Scripts that build animated scenes:

▼▼▼

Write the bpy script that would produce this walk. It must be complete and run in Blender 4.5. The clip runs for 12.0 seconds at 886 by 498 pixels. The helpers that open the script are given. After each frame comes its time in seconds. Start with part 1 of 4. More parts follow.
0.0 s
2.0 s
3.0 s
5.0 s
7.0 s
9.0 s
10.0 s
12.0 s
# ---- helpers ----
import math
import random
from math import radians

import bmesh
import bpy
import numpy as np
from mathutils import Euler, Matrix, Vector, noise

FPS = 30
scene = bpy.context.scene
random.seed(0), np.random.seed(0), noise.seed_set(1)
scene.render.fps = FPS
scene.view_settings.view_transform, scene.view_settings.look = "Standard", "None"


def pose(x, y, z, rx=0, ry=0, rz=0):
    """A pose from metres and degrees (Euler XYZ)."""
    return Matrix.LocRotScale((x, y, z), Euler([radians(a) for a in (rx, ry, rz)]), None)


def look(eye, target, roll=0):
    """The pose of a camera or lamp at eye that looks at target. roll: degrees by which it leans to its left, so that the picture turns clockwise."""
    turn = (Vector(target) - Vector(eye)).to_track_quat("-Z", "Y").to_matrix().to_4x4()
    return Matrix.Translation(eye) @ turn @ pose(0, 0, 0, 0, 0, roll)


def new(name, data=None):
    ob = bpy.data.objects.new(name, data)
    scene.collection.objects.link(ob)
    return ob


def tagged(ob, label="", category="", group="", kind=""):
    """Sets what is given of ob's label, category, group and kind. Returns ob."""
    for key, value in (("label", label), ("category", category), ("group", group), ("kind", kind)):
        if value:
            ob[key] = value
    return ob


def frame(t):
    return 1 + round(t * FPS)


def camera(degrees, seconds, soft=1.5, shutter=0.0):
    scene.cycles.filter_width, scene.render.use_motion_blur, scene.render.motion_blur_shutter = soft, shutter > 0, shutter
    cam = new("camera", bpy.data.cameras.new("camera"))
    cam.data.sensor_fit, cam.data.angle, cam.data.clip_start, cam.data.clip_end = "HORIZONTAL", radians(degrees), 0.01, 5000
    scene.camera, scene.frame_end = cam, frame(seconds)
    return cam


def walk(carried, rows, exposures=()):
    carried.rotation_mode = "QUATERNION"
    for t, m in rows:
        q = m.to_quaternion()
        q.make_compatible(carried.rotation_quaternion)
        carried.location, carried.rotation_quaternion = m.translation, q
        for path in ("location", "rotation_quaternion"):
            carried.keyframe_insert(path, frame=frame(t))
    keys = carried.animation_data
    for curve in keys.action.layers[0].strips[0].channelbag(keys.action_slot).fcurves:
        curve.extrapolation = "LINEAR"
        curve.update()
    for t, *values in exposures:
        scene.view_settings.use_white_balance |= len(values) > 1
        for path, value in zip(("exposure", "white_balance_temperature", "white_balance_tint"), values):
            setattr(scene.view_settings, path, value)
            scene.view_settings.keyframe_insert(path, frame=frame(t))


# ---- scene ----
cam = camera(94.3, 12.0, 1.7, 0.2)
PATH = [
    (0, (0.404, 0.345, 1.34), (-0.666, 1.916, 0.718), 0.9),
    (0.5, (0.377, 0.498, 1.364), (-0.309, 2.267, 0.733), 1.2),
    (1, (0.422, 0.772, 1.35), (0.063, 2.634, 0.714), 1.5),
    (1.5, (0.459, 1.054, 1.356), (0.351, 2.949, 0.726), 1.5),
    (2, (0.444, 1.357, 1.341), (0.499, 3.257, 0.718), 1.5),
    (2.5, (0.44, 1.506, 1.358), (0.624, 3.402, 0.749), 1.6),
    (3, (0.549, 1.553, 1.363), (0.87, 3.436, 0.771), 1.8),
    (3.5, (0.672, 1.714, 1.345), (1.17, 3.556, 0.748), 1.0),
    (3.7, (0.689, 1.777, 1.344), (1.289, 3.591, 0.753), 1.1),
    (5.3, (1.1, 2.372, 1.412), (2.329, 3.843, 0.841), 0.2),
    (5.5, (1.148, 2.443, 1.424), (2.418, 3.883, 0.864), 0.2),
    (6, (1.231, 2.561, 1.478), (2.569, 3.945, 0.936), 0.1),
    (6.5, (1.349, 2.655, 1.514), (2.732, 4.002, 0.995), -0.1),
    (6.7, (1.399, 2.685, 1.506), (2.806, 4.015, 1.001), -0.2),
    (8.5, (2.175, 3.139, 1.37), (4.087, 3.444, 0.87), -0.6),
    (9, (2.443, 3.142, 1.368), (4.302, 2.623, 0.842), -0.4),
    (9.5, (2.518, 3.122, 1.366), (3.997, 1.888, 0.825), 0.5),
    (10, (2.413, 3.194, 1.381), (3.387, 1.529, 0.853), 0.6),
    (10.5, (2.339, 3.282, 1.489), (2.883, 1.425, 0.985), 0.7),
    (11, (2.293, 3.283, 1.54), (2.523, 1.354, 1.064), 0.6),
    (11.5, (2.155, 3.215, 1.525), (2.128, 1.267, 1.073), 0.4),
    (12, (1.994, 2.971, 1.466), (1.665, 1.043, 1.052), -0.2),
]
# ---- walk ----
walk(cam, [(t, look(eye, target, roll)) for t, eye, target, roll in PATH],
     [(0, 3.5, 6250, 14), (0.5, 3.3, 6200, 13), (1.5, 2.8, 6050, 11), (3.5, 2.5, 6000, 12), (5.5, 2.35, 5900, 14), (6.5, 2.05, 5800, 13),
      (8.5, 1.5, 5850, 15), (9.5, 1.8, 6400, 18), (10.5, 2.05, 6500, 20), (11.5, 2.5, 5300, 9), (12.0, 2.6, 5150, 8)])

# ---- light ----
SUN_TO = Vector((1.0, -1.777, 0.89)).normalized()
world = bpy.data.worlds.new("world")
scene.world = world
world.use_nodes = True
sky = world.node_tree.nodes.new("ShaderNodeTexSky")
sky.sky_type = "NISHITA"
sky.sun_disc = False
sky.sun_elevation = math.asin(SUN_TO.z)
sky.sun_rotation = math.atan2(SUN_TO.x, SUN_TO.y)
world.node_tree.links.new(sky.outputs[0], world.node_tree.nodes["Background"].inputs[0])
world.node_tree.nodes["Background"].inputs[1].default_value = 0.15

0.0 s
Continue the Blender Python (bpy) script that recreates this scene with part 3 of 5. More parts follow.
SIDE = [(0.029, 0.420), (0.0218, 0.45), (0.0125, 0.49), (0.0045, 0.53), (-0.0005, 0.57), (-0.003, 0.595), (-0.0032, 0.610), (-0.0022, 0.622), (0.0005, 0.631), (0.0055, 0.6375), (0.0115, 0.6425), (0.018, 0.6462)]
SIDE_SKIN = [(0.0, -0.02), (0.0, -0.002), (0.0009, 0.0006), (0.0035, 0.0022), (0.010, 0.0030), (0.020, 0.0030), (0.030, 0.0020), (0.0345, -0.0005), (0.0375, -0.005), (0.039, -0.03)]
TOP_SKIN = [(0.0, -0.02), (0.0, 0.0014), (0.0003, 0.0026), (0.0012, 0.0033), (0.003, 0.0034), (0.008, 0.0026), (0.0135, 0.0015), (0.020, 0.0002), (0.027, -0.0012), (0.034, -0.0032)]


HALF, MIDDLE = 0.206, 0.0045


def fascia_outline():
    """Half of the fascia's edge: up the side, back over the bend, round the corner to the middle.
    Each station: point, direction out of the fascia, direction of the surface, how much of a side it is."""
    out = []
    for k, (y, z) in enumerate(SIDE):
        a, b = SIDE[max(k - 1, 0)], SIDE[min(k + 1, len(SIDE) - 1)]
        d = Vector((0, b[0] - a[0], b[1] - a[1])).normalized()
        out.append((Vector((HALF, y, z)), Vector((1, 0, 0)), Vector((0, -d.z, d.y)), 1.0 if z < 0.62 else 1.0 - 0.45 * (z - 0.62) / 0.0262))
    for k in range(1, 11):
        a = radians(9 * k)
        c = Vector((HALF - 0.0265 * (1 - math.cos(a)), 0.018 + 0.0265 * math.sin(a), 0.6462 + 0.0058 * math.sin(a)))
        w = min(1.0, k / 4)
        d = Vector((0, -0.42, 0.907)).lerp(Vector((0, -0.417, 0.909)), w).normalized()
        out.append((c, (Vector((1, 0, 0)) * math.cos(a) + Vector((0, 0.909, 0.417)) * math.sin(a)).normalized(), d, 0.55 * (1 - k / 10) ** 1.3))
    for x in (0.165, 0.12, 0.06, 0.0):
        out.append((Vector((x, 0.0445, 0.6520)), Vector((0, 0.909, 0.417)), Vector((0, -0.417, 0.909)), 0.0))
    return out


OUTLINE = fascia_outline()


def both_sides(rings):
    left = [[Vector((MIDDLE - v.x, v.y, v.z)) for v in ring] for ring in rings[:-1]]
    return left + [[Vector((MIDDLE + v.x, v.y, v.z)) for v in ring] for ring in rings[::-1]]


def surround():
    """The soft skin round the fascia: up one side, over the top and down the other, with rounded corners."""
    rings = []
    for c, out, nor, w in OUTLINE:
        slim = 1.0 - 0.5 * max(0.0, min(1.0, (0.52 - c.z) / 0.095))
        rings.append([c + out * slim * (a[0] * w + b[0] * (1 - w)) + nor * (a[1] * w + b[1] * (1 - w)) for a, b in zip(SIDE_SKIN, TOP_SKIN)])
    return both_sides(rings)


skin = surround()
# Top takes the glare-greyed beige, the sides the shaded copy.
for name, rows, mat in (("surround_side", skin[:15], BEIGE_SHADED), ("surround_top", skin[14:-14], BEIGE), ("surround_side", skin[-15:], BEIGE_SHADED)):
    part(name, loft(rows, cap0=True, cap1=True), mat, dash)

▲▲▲

= EXERCISE GOAL =
From the listing above, output exactly the run of lines that starts with the line containing "scene = bpy.context.scene" and ends with the line containing "what is given".

= COMPLETE ANSWER =
scene = bpy.context.scene
random.seed(0), np.random.seed(0), noise.seed_set(1)
scene.render.fps = FPS
scene.view_settings.view_transform, scene.view_settings.look = "Standard", "None"


def pose(x, y, z, rx=0, ry=0, rz=0):
    """A pose from metres and degrees (Euler XYZ)."""
    return Matrix.LocRotScale((x, y, z), Euler([radians(a) for a in (rx, ry, rz)]), None)


def look(eye, target, roll=0):
    """The pose of a camera or lamp at eye that looks at target. roll: degrees by which it leans to its left, so that the picture turns clockwise."""
    turn = (Vector(target) - Vector(eye)).to_track_quat("-Z", "Y").to_matrix().to_4x4()
    return Matrix.Translation(eye) @ turn @ pose(0, 0, 0, 0, 0, roll)


def new(name, data=None):
    ob = bpy.data.objects.new(name, data)
    scene.collection.objects.link(ob)
    return ob


def tagged(ob, label="", category="", group="", kind=""):
    """Sets what is given of ob's label, category, group and kind. Returns ob."""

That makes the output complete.